Her stage career in the United States began with an appearance in the Broadway musical revue Calling All Stars in 1934. She sang at various clubs and to record jazz on the British Columbia label (part of EMI). She then appeared in several Hollywood films, including Flying Hostess (1936), Woman Chases Man (1937), Top of the Town (film) (1937), 52nd Street (1937) and The Goldwyn Follies (1938), in which she introduced the Gershwins' "I Was Doing All Right". Logan signed a lengthy recording contract with Brunswick Records and its new owner Columbia Records in 1937, for whom she recorded two songs from The Goldwyn Follies and four songs from her 1939 appearance in George White's Scandals. She also appeared in several other Broadway shows including Sons o' Fun in 1941, and Show Time in 1942. She traveled extensively to Europe and then Africa during World War II to entertain the troops. She also appeared on numerous TV shows in the 1940s and '50s, including The Ed Wynn Show, Cavalcade of Stars, and The Colgate Comedy Hour.

Logan returned to Broadway in 1947 starring as Sharon McLonergan in the original production of Finian's Rainbow, introducing the show's most famous songs, "How Are Things in Glocca Morra?", "Look to the Rainbow" and "That Old Devil Moon", among others. The production ran for 725 performances. She did not return to Broadway after that. In 1954, she was cast in a proposed animated film adaptation of Finian's Rainbow and re-recorded the score with Frank Sinatra. But the film was canceled, and the recordings were not released until the 2002 box set Sinatra in Hollywood 1940-1964. The original cast album was released in 1948, and was Columbia Records' second Original Cast album. The first was the 1946 Broadway revival of Show Boat.

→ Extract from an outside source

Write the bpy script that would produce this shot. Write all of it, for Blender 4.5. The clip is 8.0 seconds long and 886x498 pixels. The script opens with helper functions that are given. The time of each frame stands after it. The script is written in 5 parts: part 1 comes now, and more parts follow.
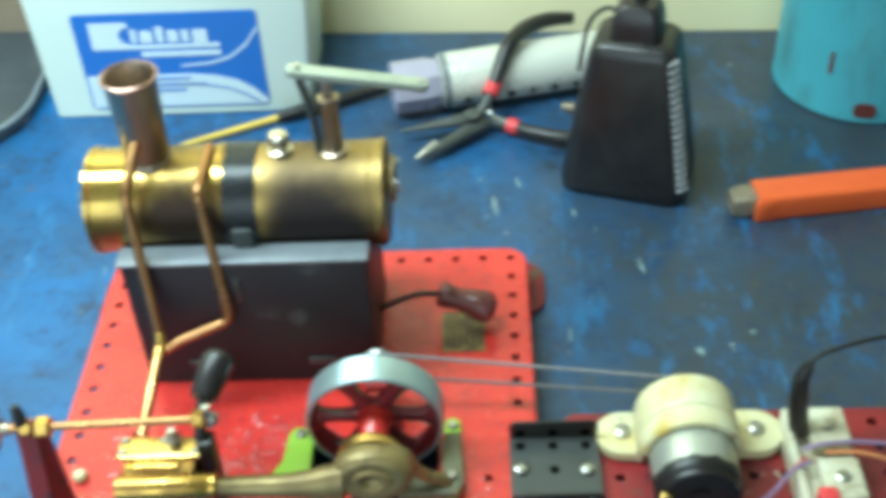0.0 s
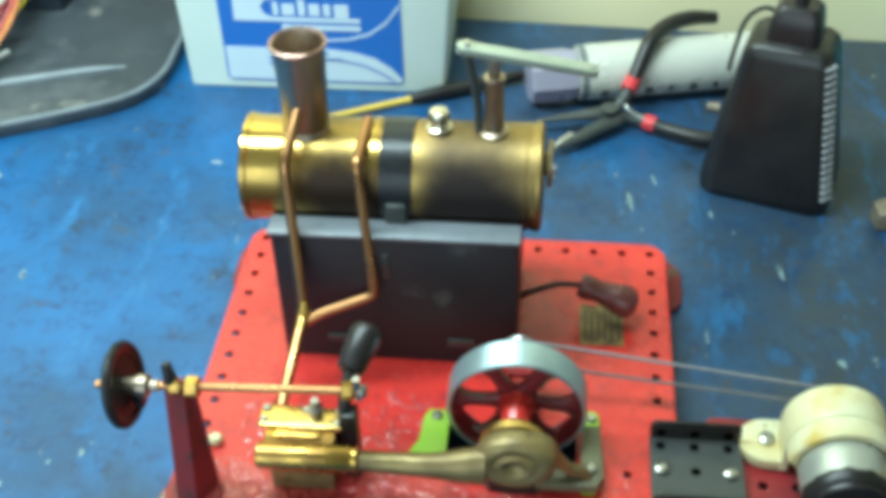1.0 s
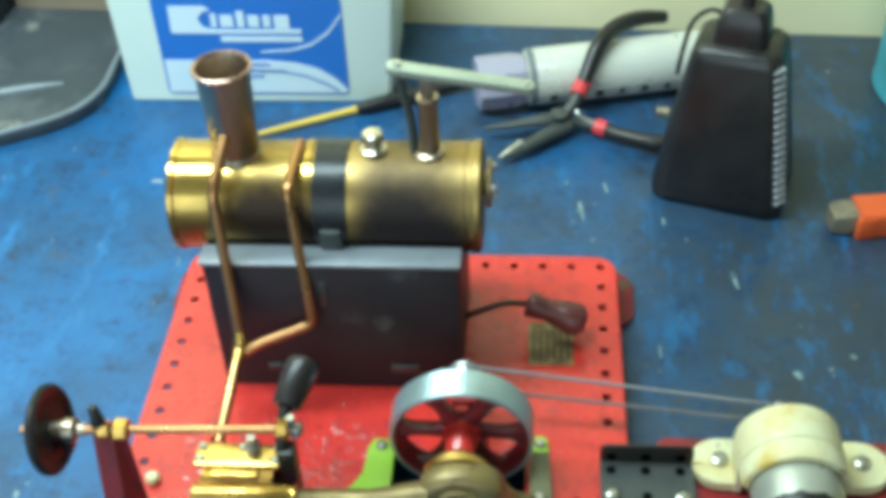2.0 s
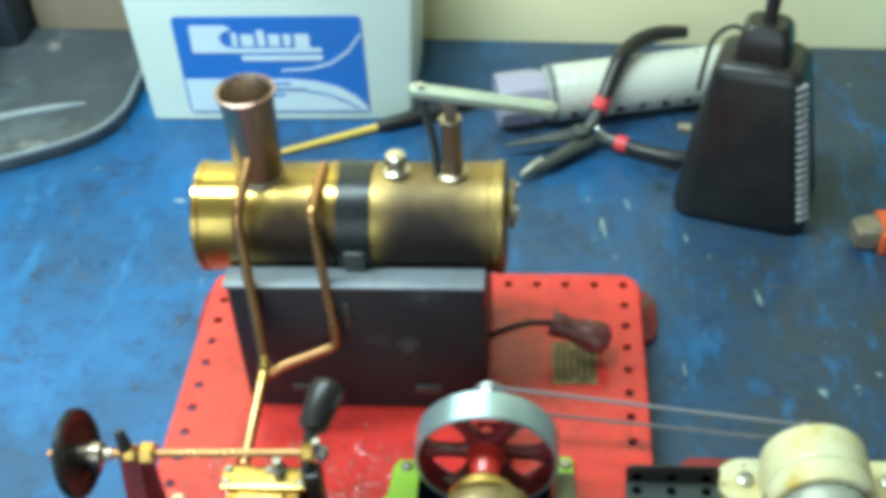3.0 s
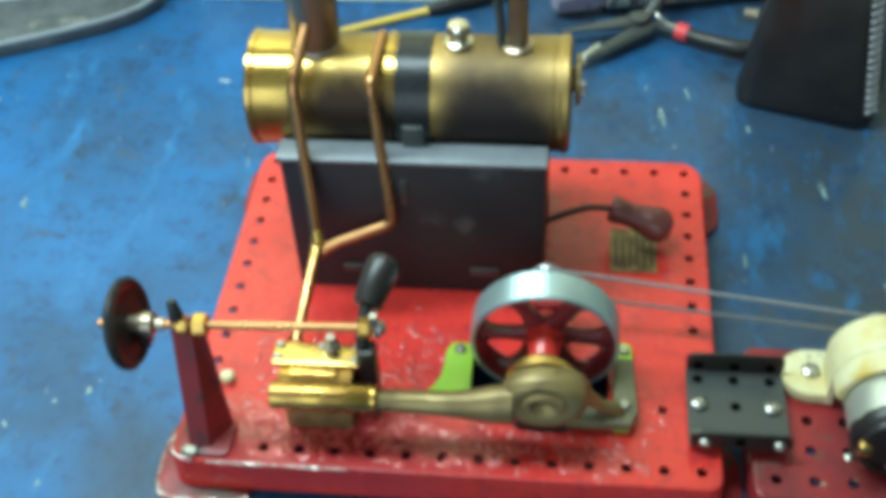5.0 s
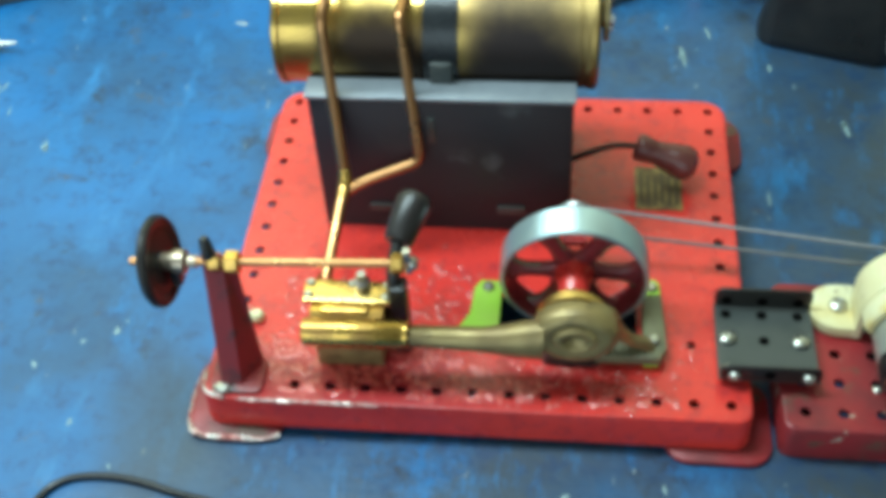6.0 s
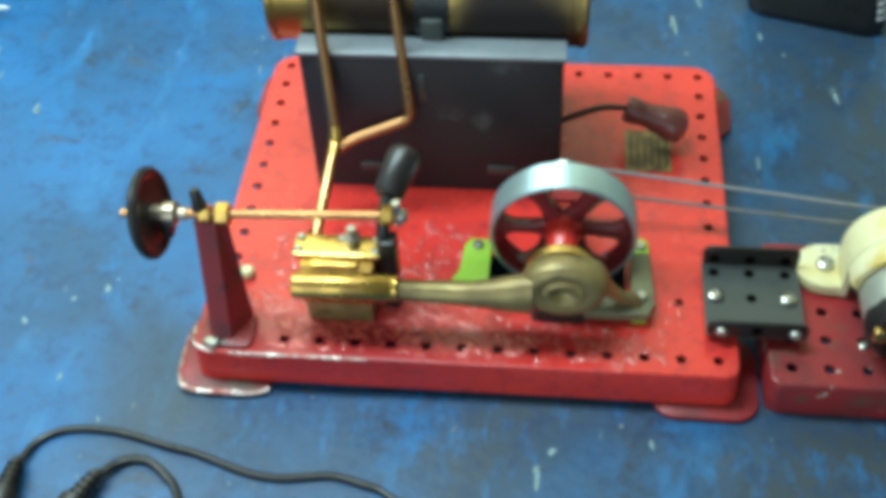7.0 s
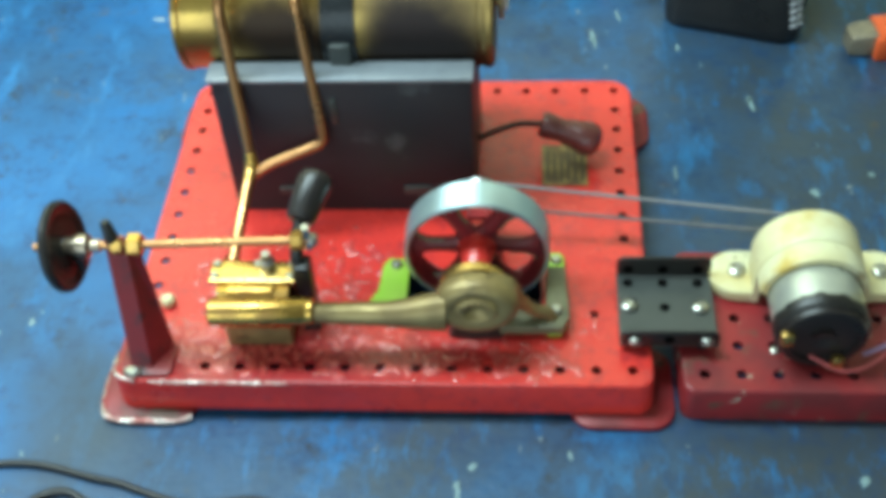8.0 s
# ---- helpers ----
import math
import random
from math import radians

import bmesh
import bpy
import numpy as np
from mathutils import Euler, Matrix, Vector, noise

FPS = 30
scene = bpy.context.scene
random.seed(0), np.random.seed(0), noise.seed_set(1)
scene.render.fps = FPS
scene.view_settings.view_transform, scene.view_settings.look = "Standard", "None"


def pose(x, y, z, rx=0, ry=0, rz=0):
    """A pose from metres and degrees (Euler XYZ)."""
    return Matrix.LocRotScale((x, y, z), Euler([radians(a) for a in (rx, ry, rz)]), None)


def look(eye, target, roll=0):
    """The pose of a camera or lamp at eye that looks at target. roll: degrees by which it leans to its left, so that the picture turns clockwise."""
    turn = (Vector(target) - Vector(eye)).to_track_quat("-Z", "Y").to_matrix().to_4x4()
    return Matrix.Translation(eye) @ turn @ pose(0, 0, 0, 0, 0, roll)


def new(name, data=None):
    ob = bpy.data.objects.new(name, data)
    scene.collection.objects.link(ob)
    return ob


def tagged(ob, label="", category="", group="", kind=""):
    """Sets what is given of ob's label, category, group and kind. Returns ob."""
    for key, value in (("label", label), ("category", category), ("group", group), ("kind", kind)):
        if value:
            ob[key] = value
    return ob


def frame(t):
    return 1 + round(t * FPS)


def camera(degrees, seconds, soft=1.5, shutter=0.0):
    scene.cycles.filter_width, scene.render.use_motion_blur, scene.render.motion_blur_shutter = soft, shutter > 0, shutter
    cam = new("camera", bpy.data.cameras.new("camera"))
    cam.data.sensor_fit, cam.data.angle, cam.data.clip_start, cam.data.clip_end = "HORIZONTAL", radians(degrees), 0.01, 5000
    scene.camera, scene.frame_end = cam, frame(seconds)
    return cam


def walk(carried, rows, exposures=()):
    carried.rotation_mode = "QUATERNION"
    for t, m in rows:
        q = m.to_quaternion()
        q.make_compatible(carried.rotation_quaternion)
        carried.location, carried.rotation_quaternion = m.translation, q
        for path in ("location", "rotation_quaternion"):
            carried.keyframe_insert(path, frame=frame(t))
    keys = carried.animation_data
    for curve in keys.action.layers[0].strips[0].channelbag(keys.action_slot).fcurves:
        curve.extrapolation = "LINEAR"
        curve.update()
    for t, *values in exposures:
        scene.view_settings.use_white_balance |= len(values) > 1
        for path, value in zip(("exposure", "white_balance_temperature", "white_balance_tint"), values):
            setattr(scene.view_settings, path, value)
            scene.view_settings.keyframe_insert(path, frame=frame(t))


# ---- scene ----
cam = camera(40.8, 8.0, soft=5.7, shutter=0.4)
PATH = [
    (0, (0.167, -0.261, 0.385), (0.093, 1.245, -0.929), -3.4),
    (0.5, (0.137, -0.265, 0.381), (-0.035, 1.239, -0.926), -2.8),
    (1, (0.132, -0.262, 0.378), (-0.045, 1.237, -0.933), -1.8),
    (1.5, (0.141, -0.25, 0.376), (-0.016, 1.233, -0.957), -2.1),
    (2.8, (0.147, -0.234, 0.385), (0.007, 1.257, -0.94), -3.5),
    (3, (0.143, -0.237, 0.383), (-0.027, 1.256, -0.938), -3.8),
    (3.5, (0.124, -0.241, 0.384), (-0.092, 1.263, -0.916), -2.5),
    (4, (0.117, -0.239, 0.381), (-0.118, 1.255, -0.927), -2.7),
    (4.5, (0.119, -0.238, 0.371), (-0.108, 1.21, -0.989), -3.0),
    (5, (0.129, -0.237, 0.363), (-0.077, 1.156, -1.057), -3.7),
    (5.2, (0.131, -0.241, 0.368), (-0.09, 1.113, -1.086), -4.9),
    (6.3, (0.115, -0.245, 0.356), (-0.057, 1.096, -1.117), -3.0),
    (6.5, (0.115, -0.248, 0.355), (-0.037, 1.109, -1.106), -2.5),
    (7, (0.12, -0.255, 0.351), (-0.067, 1.081, -1.125), -3.4),
    (7.5, (0.132, -0.243, 0.359), (-0.004, 1.111, -1.107), -3.2),
    (8, (0.142, -0.255, 0.355), (-0.005, 1.101, -1.107), -4.3),
]
walk(cam, [(t, look(eye, target, roll)) for t, eye, target, roll in PATH],
     [(0, -0.04), (0.5, -0.09), (1.5, -0.22), (3, -0.18), (3.5, -0.25), (4, -0.38), (4.5, -0.36), (6.5, -0.22), (7.5, -0.25), (8, -0.14)])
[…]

She recorded the show's score for a second time in 1954 for the LP Ella Logan Sings Favorites from Finian's Rainbow, accompanied by pianist George Greeley. It was released by Capitol Records in 1955 (H-561 in the US, and L-561 in Australia), and included her versions of songs she did not sing in the show such as "Necessity" and "The Begat" This was the second of her two solo albums. The first was a collection of eight songs for Majestic Records in 1945.

Logan's career was hampered by the FBI, which reportedly suspected her of having communist ties but never found any evidence to support such allegations. The FBI kept a file on her from 1945 until 1961, placed her Los Angeles house under surveillance, and monitored her activities and travels, which resulted in being searched while traveling to New York, due to suspicions she was a “Russian courier agent”. Due to John J. Huber's Senate Judiciary Committee testimony of 1950, Logan was listed as a Communist sympathizer in Red Channels.

In May 1956, she appeared on television in London with Louis Armstrong and His All-Stars. In 1965, she was part of the cast of the musical Kelly, until her role was cut during out of town tryouts. She continued to work occasionally in clubs, on television, and in theatrical stock productions, into the 1960s.

==Family==
Her first husband was Milwaukee, Wisconsin native Charles John Lepsch, whom she married on April 16, 1932 in the Parish Church in the Parish of St James, Westminster in the County of London. After that union ended, she met her soon-to-be second husband, American film writer and producer Fred Finklehoffe, a playwright and producer, when he was co-librettist for the 1940 musical Hi Ya, Gentlemen. They were married in 1942, had one daughter, Binnie Quinn, and divorced in 1954. Her niece was actress and noted jazz singer Annie Ross and her nephew was Jimmy Logan, a Scottish actor. Ross had been sent as a child to live with Logan in Beverly Hills, where she was raised.

==Death==
Ella Logan died of cancer in Burlingame, California on 1 May 1969, aged 56.